*EXTRACTED MATERIAL:*
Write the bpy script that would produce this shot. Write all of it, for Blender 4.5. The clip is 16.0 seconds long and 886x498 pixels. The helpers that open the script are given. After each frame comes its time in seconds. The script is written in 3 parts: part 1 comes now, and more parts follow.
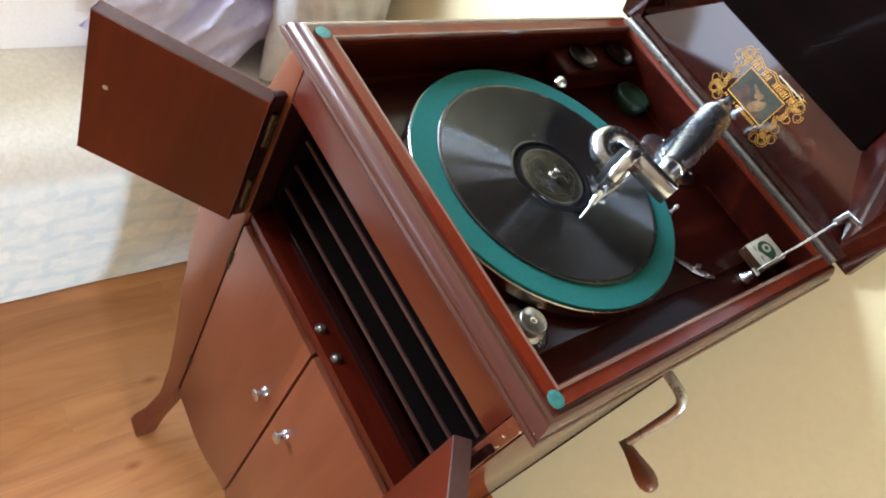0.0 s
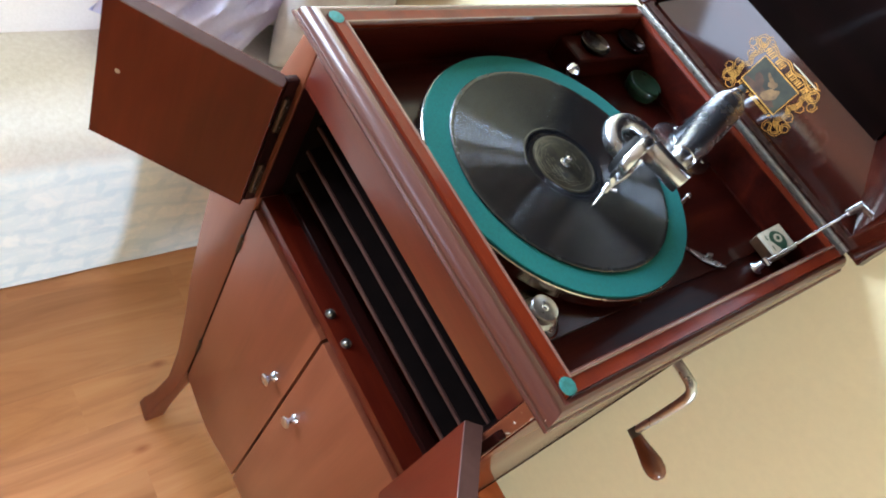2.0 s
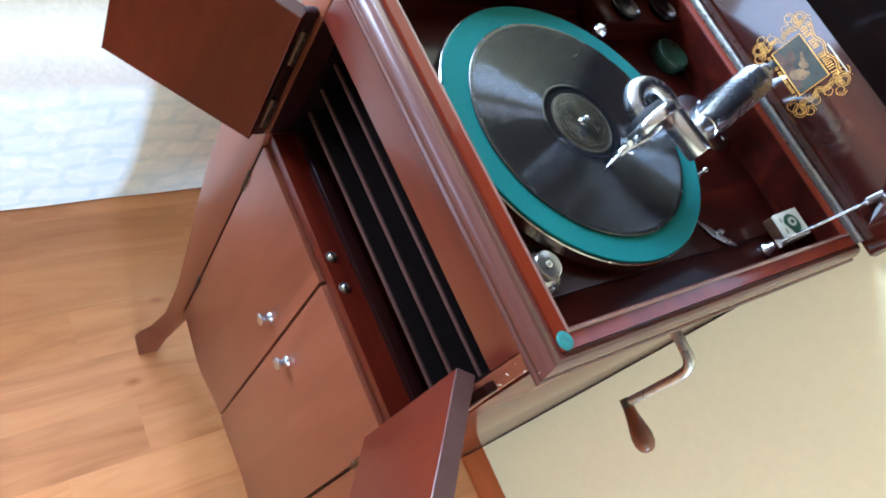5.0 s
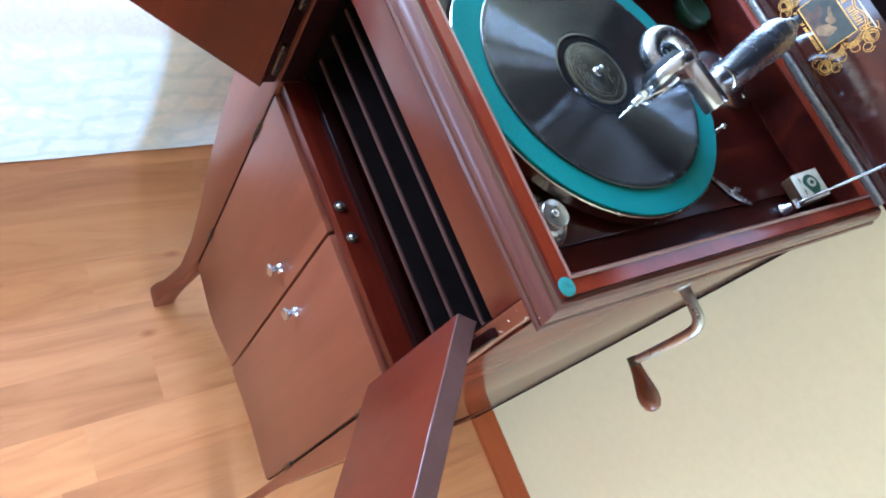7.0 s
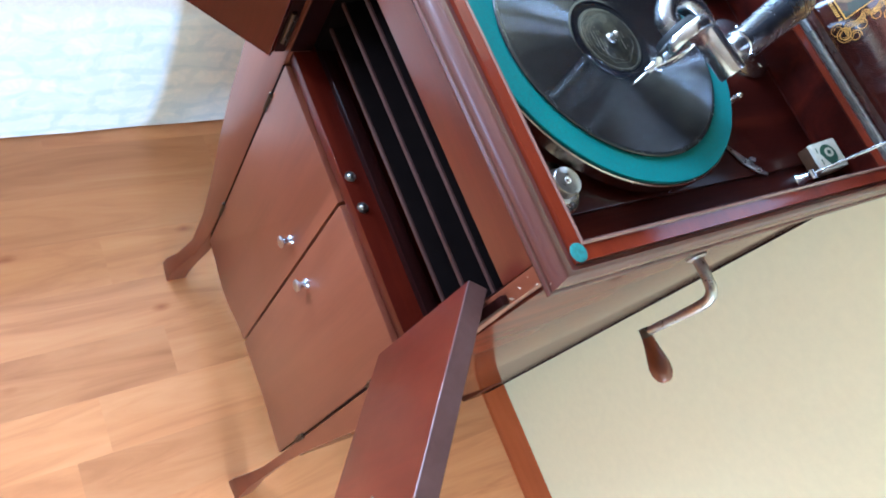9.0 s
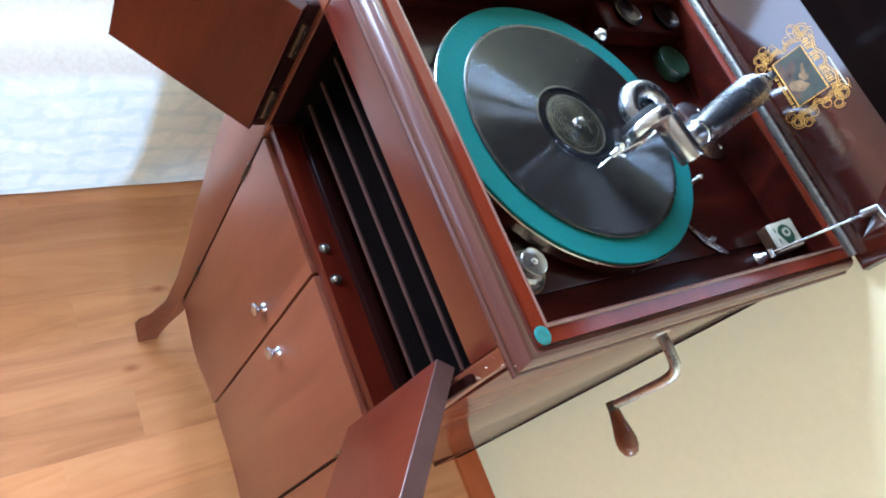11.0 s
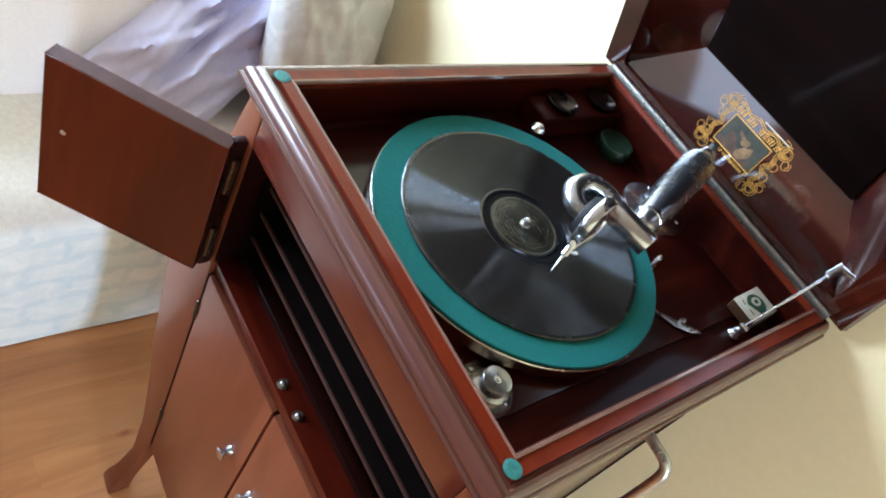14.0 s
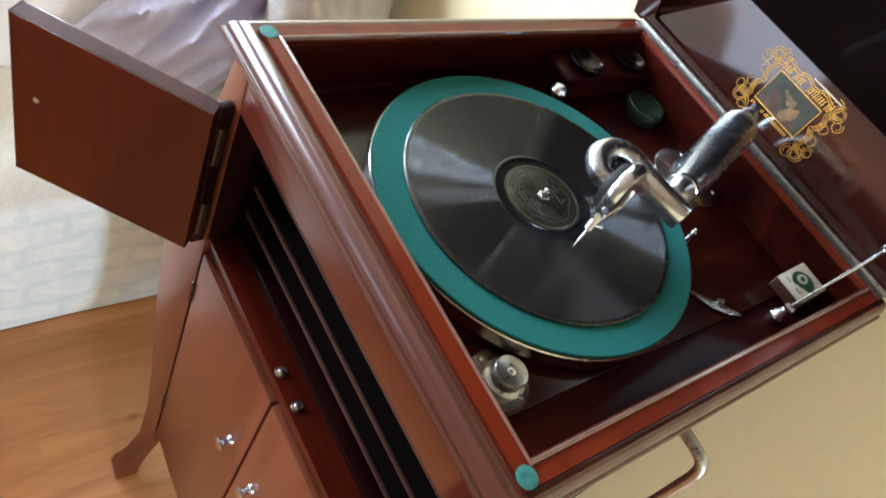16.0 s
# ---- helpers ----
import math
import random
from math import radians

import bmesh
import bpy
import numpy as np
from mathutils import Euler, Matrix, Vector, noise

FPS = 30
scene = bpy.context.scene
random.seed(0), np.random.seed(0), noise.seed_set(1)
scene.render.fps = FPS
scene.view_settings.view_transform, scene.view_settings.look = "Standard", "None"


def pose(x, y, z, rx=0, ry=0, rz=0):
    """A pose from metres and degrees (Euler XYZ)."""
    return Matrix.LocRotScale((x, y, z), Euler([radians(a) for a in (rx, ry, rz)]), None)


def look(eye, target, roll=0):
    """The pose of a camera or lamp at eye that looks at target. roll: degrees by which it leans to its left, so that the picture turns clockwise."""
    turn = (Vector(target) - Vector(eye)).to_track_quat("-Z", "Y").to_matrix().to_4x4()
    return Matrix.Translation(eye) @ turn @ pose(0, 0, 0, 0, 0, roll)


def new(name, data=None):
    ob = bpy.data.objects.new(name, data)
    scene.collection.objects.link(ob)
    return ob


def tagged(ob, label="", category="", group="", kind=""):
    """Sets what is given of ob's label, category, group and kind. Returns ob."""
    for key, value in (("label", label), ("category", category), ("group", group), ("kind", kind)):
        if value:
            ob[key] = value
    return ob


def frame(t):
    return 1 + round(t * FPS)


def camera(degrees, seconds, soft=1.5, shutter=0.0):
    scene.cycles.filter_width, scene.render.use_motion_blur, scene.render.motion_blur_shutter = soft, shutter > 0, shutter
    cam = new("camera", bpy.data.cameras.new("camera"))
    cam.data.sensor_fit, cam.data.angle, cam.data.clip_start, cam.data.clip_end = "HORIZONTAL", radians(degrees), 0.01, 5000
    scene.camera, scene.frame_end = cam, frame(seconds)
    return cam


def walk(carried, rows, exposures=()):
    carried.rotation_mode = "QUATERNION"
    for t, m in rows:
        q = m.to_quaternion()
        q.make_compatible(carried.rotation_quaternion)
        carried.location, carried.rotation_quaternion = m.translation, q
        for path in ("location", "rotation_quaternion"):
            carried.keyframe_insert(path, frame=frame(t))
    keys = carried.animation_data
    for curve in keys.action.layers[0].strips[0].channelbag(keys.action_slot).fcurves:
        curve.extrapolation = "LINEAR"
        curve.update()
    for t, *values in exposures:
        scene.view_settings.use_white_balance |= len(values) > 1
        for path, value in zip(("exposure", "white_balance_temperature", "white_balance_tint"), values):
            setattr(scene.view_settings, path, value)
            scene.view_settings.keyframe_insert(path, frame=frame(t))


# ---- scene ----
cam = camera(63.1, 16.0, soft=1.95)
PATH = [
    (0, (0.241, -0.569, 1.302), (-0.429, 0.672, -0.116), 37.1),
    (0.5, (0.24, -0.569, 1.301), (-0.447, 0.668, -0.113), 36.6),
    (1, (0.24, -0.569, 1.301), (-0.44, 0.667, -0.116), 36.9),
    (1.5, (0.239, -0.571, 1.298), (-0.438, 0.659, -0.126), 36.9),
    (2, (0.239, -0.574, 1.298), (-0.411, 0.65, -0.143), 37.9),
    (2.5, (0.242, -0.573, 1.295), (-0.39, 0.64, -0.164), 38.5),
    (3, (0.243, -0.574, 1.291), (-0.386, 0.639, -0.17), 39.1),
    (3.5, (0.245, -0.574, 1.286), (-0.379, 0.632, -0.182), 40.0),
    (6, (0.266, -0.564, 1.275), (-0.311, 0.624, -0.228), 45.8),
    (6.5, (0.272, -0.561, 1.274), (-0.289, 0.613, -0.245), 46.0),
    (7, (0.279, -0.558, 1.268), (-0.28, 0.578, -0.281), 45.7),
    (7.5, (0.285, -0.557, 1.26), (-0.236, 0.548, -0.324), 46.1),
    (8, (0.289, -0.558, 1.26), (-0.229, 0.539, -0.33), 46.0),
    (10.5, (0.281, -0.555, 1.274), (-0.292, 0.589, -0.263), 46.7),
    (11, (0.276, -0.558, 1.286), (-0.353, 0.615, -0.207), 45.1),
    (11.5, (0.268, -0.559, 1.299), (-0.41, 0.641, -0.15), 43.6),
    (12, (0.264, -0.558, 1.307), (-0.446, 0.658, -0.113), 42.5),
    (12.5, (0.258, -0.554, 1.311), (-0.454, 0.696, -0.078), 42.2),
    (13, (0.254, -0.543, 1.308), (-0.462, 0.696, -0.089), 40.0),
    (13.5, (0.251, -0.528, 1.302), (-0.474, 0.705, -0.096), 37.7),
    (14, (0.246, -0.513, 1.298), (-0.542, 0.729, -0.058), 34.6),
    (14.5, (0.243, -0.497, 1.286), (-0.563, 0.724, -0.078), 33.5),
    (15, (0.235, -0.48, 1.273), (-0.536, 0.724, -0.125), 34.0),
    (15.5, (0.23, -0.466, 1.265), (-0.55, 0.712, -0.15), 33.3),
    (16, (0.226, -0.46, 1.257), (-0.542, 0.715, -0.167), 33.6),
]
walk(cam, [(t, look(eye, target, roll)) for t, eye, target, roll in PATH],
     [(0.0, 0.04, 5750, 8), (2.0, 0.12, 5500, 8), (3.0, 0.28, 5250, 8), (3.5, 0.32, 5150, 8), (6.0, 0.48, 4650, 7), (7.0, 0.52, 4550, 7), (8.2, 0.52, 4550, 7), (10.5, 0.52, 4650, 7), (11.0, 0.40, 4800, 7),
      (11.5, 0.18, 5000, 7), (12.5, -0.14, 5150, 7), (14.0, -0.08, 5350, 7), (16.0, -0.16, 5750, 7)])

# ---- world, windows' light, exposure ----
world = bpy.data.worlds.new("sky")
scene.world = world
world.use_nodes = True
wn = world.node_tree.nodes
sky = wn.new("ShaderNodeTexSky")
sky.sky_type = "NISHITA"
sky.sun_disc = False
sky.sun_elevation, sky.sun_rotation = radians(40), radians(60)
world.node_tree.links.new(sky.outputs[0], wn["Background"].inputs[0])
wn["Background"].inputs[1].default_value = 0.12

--

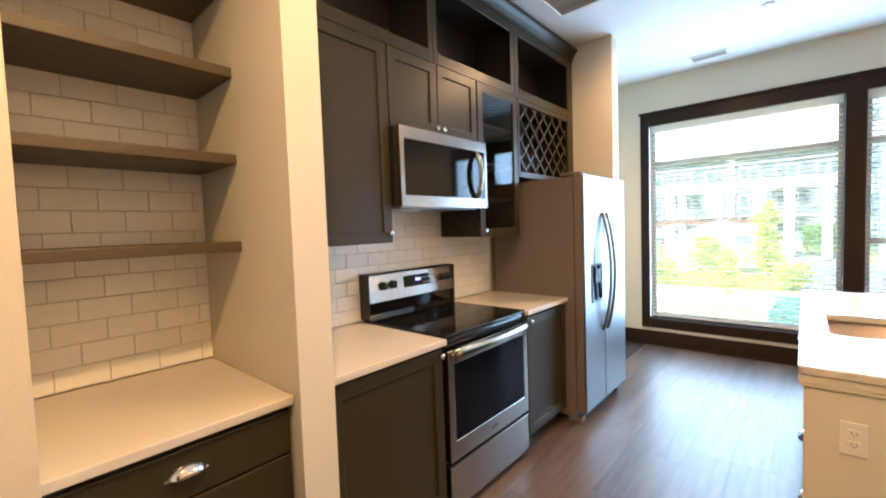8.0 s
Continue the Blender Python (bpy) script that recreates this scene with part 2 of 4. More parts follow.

*PROMPT:* Exactly as they appear, write out the lines from the one containing "Write the bpy" down to the one containing "from mathutils import", both included. Pictures are left out.

*FINAL RESULT:*
Write the bpy script that would produce this shot. Write all of it, for Blender 4.5. The clip is 16.0 seconds long and 886x498 pixels. The helpers that open the script are given. After each frame comes its time in seconds. The script is written in 3 parts: part 1 comes now, and more parts follow.
0.0 s
2.0 s
5.0 s
7.0 s
9.0 s
11.0 s
14.0 s
16.0 s
# ---- helpers ----
import math
import random
from math import radians

import bmesh
import bpy
import numpy as np
from mathutils import Euler, Matrix, Vector, noise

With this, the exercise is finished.